Ini Bahaya, Guyon Lebih Diserap daripada Konten Ceramah

Rep: Rahma Sulistya/ Red: Agus Yulianto
Ketua Rabithah Haji Indonesia, Ade Marfuddin.
Ketua Rabithah Haji Indonesia, Ade Marfuddin.

REPUBLIKA.CO.ID, JAKARTA -- Sering kali para dai menyelipkan guyon di setiap ceramah mereka, dan menimbulkan tawa. Ini akan berbahaya karena boleh jadi, guyonan itu lebih terserap ke memori ingatan, ketimbang konten ceramah.

Guyon memang menjadi salah satu cara ampuh agar ceramah tidak terdengar membosankan, untuk itu kode etik penyiaran dakwah, dirasakan pengamat haji Indonesia Ade Marfuddin Rabithah, perlu dibuat oleh Kementerian Agama (Kemenag).
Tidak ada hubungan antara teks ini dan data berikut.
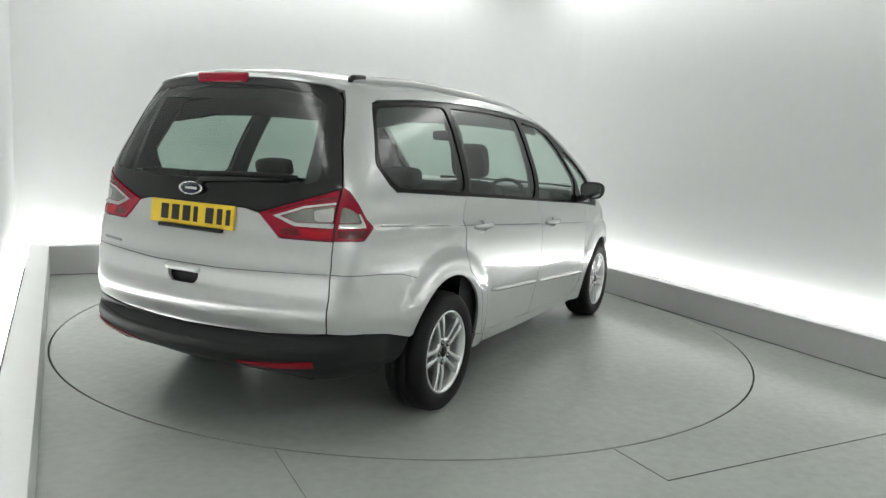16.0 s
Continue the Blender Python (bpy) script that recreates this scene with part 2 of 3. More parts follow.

"Kita kan sering lihat orang keluar dari pengajian, yang selalu diingat bukan pada konten ceramahnya, tapi justru pada ger-nya. Apa yang disampaikan penceramah membuat pendengar terbahak-bahak dan mengeluarkan tawa terlalu berlebihan," kata Ade kepada Republika.co.id, Senin (30/10) siang.

Ade juga mengajak masyarakat memperhatikan setiap penceramah, apabila tidak tawa, maka ia merasa rugi. Perbedaan antara penceramah dan pelawak itu harus betul-betul diperhatikan pada kontennya, yang mana penceramah, yang mana pelawak.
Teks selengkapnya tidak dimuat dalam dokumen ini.